Christophe Simon | AFP | Getty Images

Thousands of protesters took to the streets of Brazil's biggest cities, Rio de Janeiro, Sao Paulo and the capital Brasilia, on Monday evening to protest the rising cost of public transport, corruption and heavy-handed police tactics.

In the city of Belo Horizonte, police clashed with protesters and fired tear gas to disperse crowds, Brazil's Globo TV reported.

The governor of Brazil's richest and most industrialized state Sao Paulo called the protesters "troublemakers."

The demonstrations began last week after a 0.20 Brazilian real ($0.10) increase in bus fares.

(Read More: Economic Lessons China and Brazil Can Teach Each Other)

Arnaldo Jabor, a film director and journalist said last week the protests were not about the fare hike as most of those on the streets were from the middle class.

On Sunday, demonstrators angry over the cost of hosting the Confederations Cup soccer tournament and the spending of billions of dollars on next year's soccer World Cup clashed with police in Rio.

Brazil's former President, Fernando Henrique Cardoso, who ushered in economic reforms in the 1990s, and who is now in the opposition, said on Monday the government needed to understand what had sparked the protests.

He said the protests had been prompted by poor public services, corruption and a feeling of disenfranchisement among the youth.

Cardoso, who fought against the country's military dictatorship in the 1980s, helped bring runaway inflation under control in the 1990s.

So far, Brazilian markets have show a muted reaction to the protests.

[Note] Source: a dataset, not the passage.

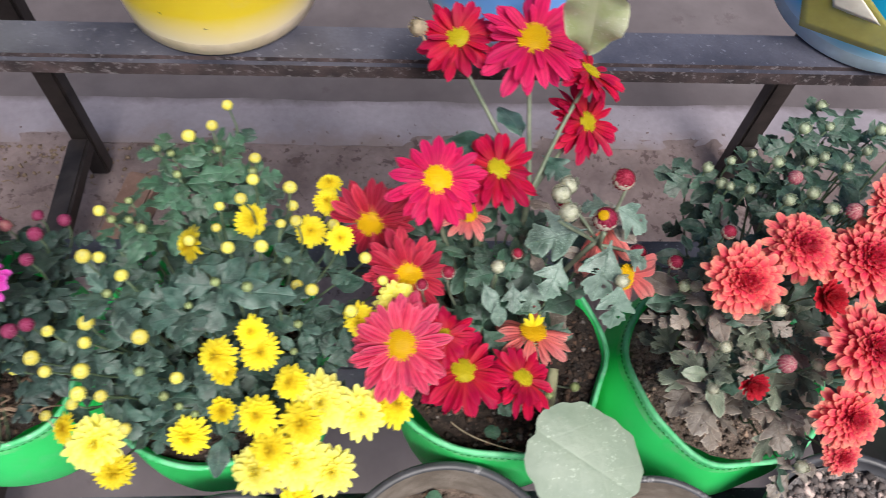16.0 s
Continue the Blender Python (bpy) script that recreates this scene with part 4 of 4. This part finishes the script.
Y_MID = [("yellow", 0.142, 0.110, 0.925, 0.0143, -.3, -.2), ("yellow", 0.089, 0.121, 0.953, 0.0151, -.4, -.5), ("yellow", 0.117, 0.135, 0.927, 0.0160, .2, -.6), ("yellow", 0.112, 0.144, 0.946, 0.0126, 0, -.4),
         ("yellow_half", 0.093, 0.115, 0.933, 0.0101, .1, -.5), ("lemon", 0.226, 0.178, 0.928, 0.0176, 0, -.3), ("yellow", 0.195, 0.160, 0.932, 0.0151, -.4, -.5), ("yellow_half", 0.091, 0.090, 0.918, 0.0109, .2, -.4),
         ("yellow", 0.054, 0.220, 0.950, 0.0151, -1.4, -.5), ("yellow", 0.099, 0.256, 0.930, 0.0151, .9, -.9), ("yellow", 0.178, 0.228, 0.948, 0.0126, .1, -.3), ("yellow", 0.159, 0.329, 0.885, 0.0126, 0, .2),
         ("yellow", 0.159, 0.302, 0.893, 0.0134, 0, -.2), ("yellow", 0.149, 0.254, 0.917, 0.0151, .1, -.4), ("yellow", 0.225, 0.105, 0.885, 0.0185, .5, 0)]
for h in Y_FRONT + Y_MID:
    yel.blooms.append((Vector(h[1:4]), h[4]))
BUTTONS = [(-.032, .264, .932), (-.038, .221, .928), (-.028, .224, .921), (.013, .182, .967), (-.023, .160, .928), (-.024, .146, .920), (-.065, .165, .900), (-.076, .144, .893), (-.102, .145, .865), (-.060, .130, .898),
           (-.024, .124, .915), (-.027, .109, .904), (-.046, .113, .867), (-.009, .107, .904), (.003, .090, .872), (-.087, .118, .821), (.027, .141, .943), (.052, .117, .917), (.158, .177, .953), (.199, .213, .941)]
BUTTONS_HIGH = [(.214, .191, .942), (.189, .163, .943), (.073, .356, .965), (.063, .331, .967), (.046, .316, .971), (.106, .268, .975), (.102, .239, .990), (.134, .273, .957), (.081, .244, .971), (.077, .232, .957), (.132, .227, .972),
                (.141, .241, .954), (.168, .262, .914), (.061, .212, .970), (.118, .207, .970), (.099, .190, .997), (.101, .305, .955), (.128, .291, .901), (.141, .198, .920)]
GREENS = [(-.021, .257, .929), (-.002, .264, .948), (-.002, .250, .940), (.013, .237, .947), (.002, .170, .960), (.016, .129, .900), (.091, .165, .989), (.114, .163, .985), (.071, .151, .978), (.145, .160, .924), (.143, .137, .922),
          (.140, .194, .971), (.037, .110, .894), (.063, .096, .891), (.065, .321, .946), (.016, .312, .958), (.050, .102, .892), (.028, .309, .955), (.098, .298, .945), (.035, .29, .95)]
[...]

On Monday, Brazil's Bovespa closed down just 0.5 percent.

On the economic front however analysts have voiced concern about slowing growth, higher inflation and the erosion of Brazil's competitiveness.

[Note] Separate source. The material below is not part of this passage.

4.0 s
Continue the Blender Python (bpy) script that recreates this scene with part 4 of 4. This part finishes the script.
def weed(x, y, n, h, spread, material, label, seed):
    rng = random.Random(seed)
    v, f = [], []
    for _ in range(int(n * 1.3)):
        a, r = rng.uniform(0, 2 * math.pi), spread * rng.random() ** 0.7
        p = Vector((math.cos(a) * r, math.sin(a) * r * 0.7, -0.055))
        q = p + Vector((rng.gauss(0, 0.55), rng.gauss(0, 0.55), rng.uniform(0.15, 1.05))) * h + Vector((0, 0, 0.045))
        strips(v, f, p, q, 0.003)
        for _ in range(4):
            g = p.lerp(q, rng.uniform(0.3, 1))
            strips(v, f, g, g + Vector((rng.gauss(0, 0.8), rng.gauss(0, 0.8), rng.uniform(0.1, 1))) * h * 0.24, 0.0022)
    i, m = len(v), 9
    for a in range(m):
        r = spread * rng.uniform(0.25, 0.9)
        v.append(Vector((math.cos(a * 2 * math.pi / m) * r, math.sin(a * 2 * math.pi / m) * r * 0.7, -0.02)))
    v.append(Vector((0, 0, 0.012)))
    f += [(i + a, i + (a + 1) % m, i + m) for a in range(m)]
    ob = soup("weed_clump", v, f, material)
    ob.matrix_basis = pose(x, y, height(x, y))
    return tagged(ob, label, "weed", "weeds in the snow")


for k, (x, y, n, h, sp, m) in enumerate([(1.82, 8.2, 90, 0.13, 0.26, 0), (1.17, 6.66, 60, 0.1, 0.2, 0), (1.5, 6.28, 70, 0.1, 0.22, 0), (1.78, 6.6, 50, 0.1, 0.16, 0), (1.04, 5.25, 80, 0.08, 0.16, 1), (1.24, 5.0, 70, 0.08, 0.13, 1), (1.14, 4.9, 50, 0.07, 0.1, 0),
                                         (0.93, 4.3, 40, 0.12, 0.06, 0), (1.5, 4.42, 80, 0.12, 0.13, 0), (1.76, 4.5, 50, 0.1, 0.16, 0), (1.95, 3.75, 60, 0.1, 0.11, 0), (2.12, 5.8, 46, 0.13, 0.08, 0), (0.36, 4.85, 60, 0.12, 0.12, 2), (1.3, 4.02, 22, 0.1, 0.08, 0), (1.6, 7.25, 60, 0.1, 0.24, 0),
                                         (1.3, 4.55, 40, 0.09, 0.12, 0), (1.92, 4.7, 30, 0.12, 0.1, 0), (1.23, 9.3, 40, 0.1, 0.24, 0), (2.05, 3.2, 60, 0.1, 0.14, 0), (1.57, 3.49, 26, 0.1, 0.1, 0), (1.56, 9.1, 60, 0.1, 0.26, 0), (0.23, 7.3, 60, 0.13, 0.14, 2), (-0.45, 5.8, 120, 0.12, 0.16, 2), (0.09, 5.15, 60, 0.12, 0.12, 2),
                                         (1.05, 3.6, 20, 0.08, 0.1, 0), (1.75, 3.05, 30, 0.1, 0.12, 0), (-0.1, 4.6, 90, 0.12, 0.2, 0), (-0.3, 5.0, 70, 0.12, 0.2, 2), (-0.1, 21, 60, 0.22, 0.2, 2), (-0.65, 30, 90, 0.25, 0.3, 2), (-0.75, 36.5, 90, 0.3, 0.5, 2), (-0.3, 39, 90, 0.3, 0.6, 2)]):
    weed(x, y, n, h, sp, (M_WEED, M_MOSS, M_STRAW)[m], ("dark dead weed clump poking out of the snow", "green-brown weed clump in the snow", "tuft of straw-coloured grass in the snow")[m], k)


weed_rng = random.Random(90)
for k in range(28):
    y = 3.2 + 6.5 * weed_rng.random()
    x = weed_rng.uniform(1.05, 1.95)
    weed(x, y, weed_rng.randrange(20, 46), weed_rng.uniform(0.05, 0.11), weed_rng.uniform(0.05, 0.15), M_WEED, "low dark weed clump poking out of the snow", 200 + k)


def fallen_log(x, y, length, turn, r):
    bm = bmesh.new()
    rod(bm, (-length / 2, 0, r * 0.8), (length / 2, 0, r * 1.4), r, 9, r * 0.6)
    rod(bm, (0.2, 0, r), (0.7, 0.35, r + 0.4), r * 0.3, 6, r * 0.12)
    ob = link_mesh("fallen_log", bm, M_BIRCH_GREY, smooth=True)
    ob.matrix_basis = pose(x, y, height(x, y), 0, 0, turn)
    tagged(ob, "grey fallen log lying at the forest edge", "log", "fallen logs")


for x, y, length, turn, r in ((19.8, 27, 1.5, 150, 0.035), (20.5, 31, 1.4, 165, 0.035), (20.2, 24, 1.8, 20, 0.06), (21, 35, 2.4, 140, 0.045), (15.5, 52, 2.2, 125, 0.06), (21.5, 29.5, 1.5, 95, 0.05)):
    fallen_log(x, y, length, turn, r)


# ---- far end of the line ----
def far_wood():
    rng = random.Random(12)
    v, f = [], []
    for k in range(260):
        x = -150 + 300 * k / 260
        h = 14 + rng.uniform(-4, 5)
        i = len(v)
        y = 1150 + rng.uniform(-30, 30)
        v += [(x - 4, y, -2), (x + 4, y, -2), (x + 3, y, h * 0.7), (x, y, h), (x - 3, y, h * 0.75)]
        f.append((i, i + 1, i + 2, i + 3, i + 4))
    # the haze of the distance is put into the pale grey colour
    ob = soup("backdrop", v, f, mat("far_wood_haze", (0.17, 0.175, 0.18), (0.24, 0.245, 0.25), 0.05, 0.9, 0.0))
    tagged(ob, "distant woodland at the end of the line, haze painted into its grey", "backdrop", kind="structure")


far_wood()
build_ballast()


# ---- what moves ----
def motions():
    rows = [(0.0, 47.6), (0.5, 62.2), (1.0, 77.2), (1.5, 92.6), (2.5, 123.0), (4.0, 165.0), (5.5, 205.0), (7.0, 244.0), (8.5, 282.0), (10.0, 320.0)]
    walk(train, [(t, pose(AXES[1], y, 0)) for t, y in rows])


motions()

GDP in the first quarter of 2013 was weak, with growth of just 1.9 percent over the same period in 2012. Last year, the economy grew just 0.9 percent.

Inflation has also been rising, hitting 6.6 percent most recently, above the central bank's target of 6.5 percent, which some have blamed on heavy government spending ahead of next year's World Cup.

Last month, Brazil's central bank was forced to raise interest rates by a larger-than-expected 50 basis points to 8 percent.

Brazil's President Dilma Rousseff has defended her government's economic policies, which she says have alleviated poverty and helped pacify Rio's dangerous slums.